Ramón Abramovich, el patrón del club
londinense de fútbol, el Chelsea, se lo ha pensado mejor y en vez de castigar a
los hinchas xenófobos prohibiéndoles la entrada, quiere llevárselos a Auschwitz
para que vean adonde puede llevar el odio al diferente. En vez de castigo,
educación. Esta sabia iniciativa, tomada por un club de fútbol, recuerda otra, la
de la selección italiana que en el mundial de fútbol del 2012 visitó ese mismo
campo de exterminio donde habían sido asesinados unos 50.000 italianos.
Preguntado el defensa Chiellini por qué esa visita, respondía que conocían bien
esa historia “porque se lo habían enseñado en la escuela”. Los demás equipos
siguieron a lo suyo pues en la escuela no les habían hablado de estos otros campos
que no son precisamente de juego.
La verdad es que la relación entre
campos de fútbol y de muerte viene de lejos. Está desde luego el film “Evasión
o muerte” de John Hudson, interpretada por Michael Caine y el propio Pelé donde
un oficial nazi, forofo del fútbol, organiza un partido entre prisioneros y
carceleros. Pero más allá de la ficción, sabemos de un extraño partido, jugado
frente a las cámaras de gas de Auschwitz, entre nazis y judíos ( los desgraciados
Sonderkomandos, encargados de los
hornos crematorios) del que habla Primo Levi con un total desconsuelo porque los
organizadores no pretendía sólo divertirse jugando sino robar toda dignidad a
las víctimas. Hermanándose en el juego, pretendían ser por un instante
camaradas en la vida. Es como si les dijeran, escribe Levi: “Venid, podemos
jugar juntos pues vosotros también colaboráis en la muerte del hermano”. Y ese
partido entre civilización y barbarie, dice el filósofo italiano Giorgio Agamben,
no ha acabado nunca, como si nuestro tiempo fuera una inmensa zona gris donde
la razón y la sinrazón estuvieran librando una batalla de resultado incierto.
Abramovich ha entendido que la
partida sigue jugándose.

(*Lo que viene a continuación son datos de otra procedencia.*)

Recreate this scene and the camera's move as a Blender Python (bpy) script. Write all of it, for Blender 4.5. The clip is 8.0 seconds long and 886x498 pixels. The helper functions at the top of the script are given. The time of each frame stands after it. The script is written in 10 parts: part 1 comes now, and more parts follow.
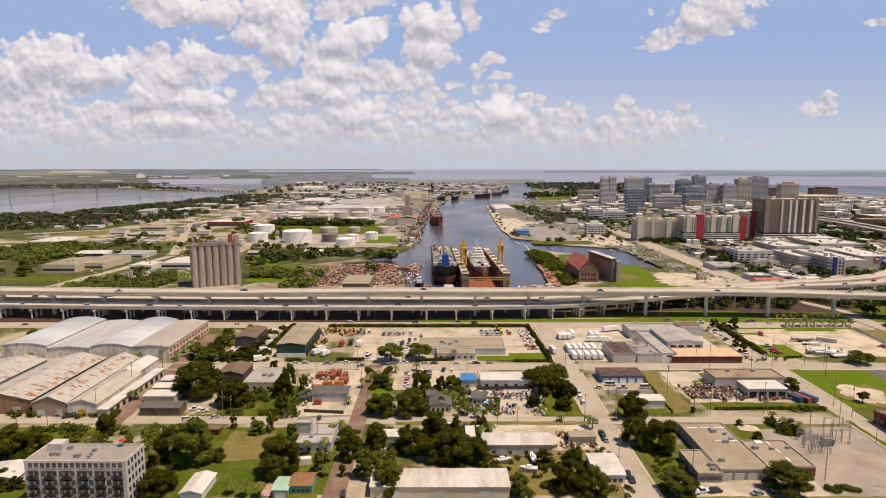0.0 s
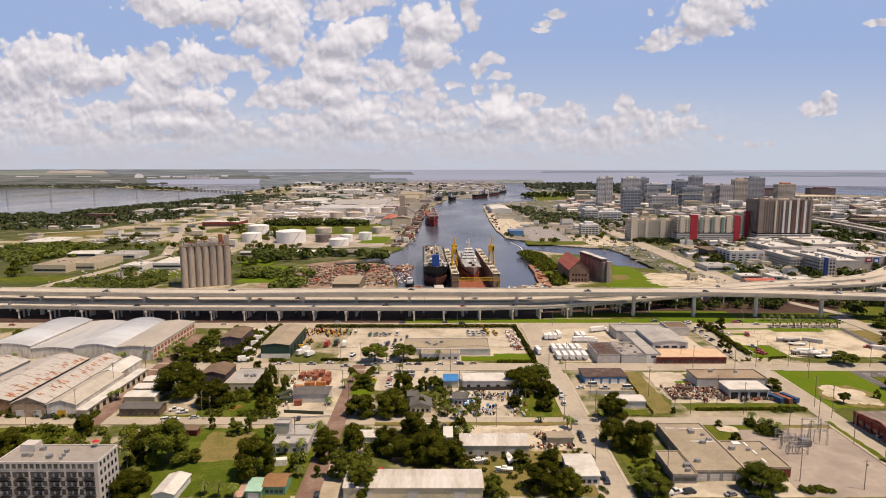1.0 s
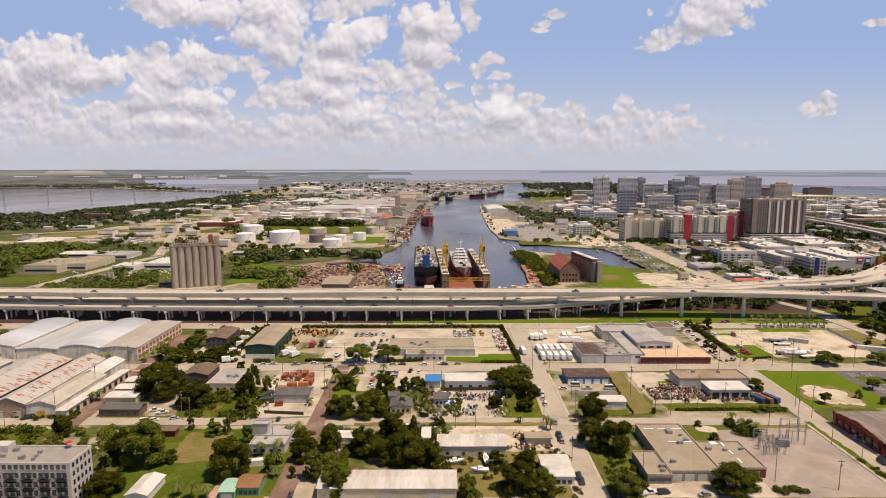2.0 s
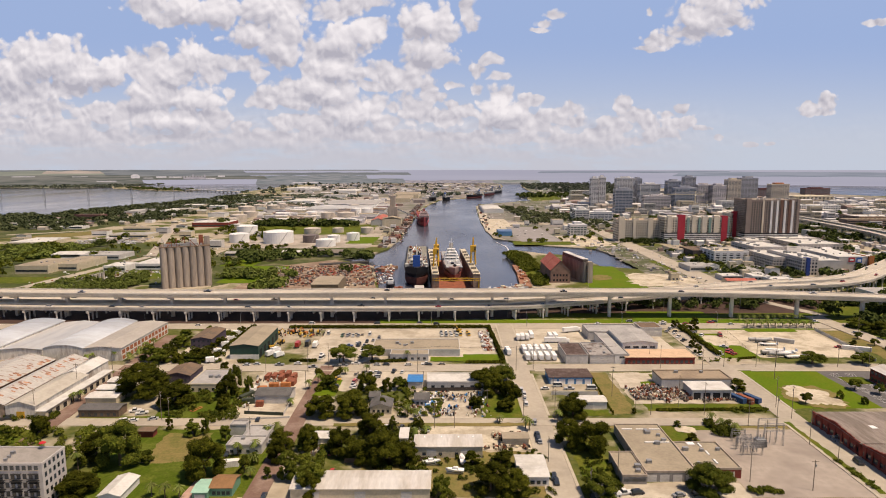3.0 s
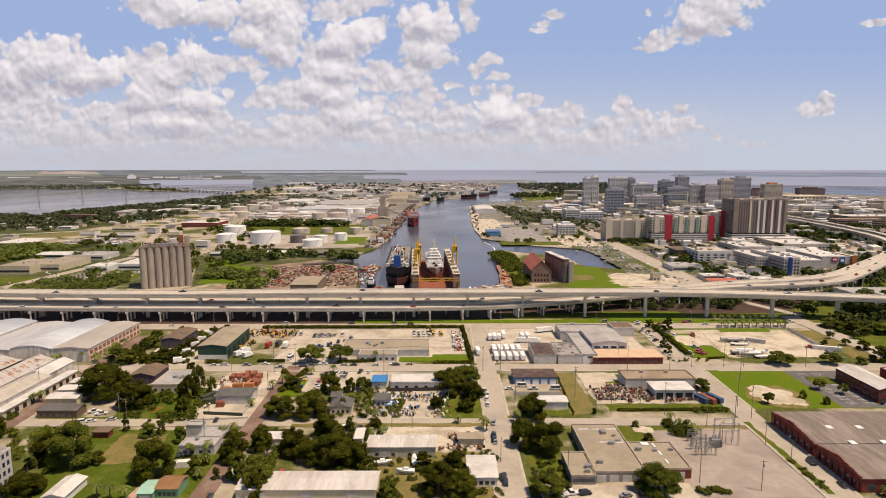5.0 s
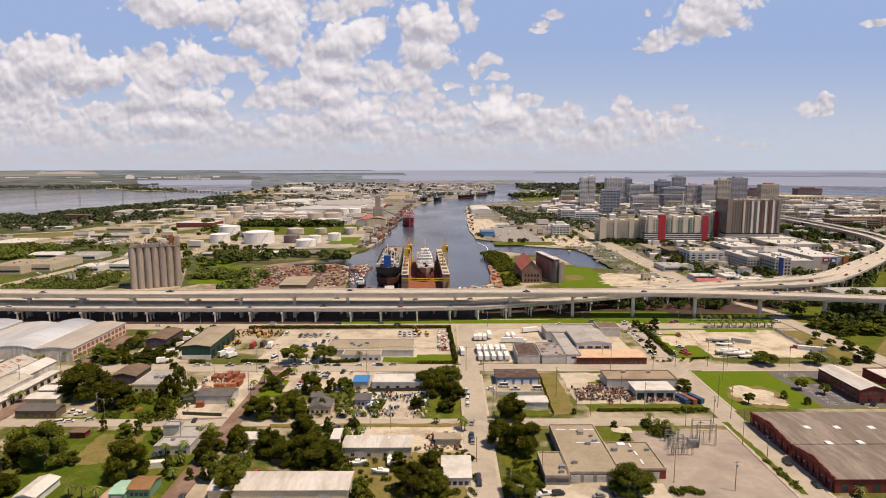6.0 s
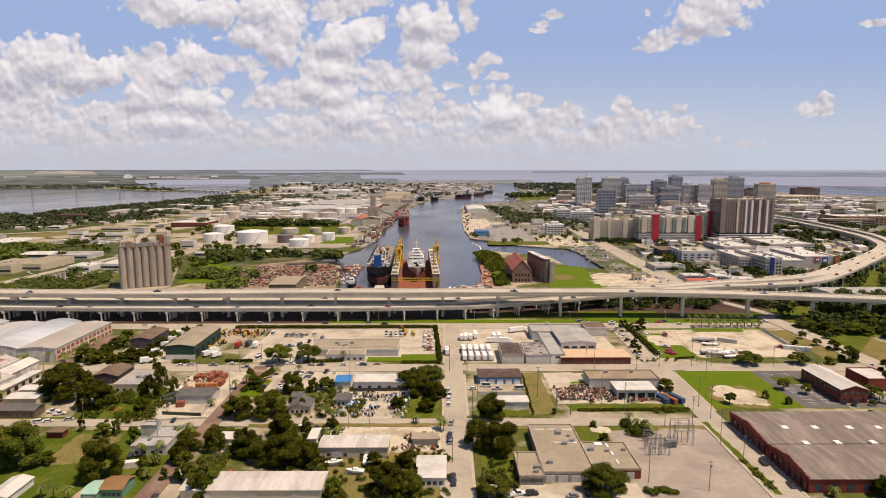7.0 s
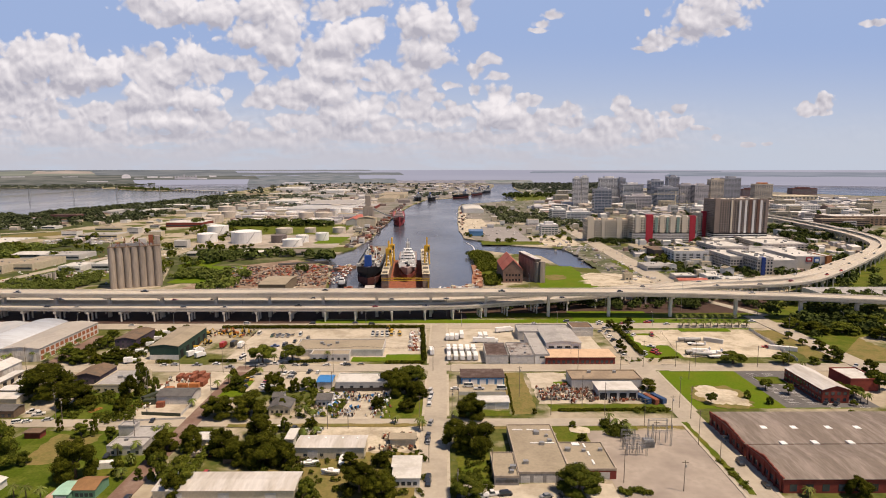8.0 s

El fútbol se ha convertido en el diafragma de la
sociedad. El hincha, liberado por un momento de cualquier convención social, se
expresa sin engaños. El nacionalismo de campanario, la negación del rival o el
odio al negro afloran con la espontaneidad de los instintos. Que al propietario
judío del Chelsea se le ocurra luchar contra todas esas bajezas con un choc
educativo de ese porte, es algo sorprendente. No es habitual ver a responsables
sociales o políticos, enredados en tramas identitarias, que, para combatir el
odio al otro, se lleven a sus seguidores a visitar las cámaras del gas donde
tuvo lugar un genocidio cuyo envés fue el exterminio del otro por ser
diferente. En esos campos se puede aprender una lección que sólo ahí se
imparte: que la negación verbal del otro puede acabar en destrucción física.
Fue lo que ocurrió y lo que no puede volver a ocurrir. Dietrich Bonhöffer, un
pastor protestante, condenado a la horca por haber participado en una conjura
contra Hitler, dijo que los alemanes deberían haber dado la batalla contra el
nacional-socialismo cuando ésta podía haber sido ganada: al principio cuando el
juego es de palabras. Luego, cuando se traducen en acciones, ya es tarde.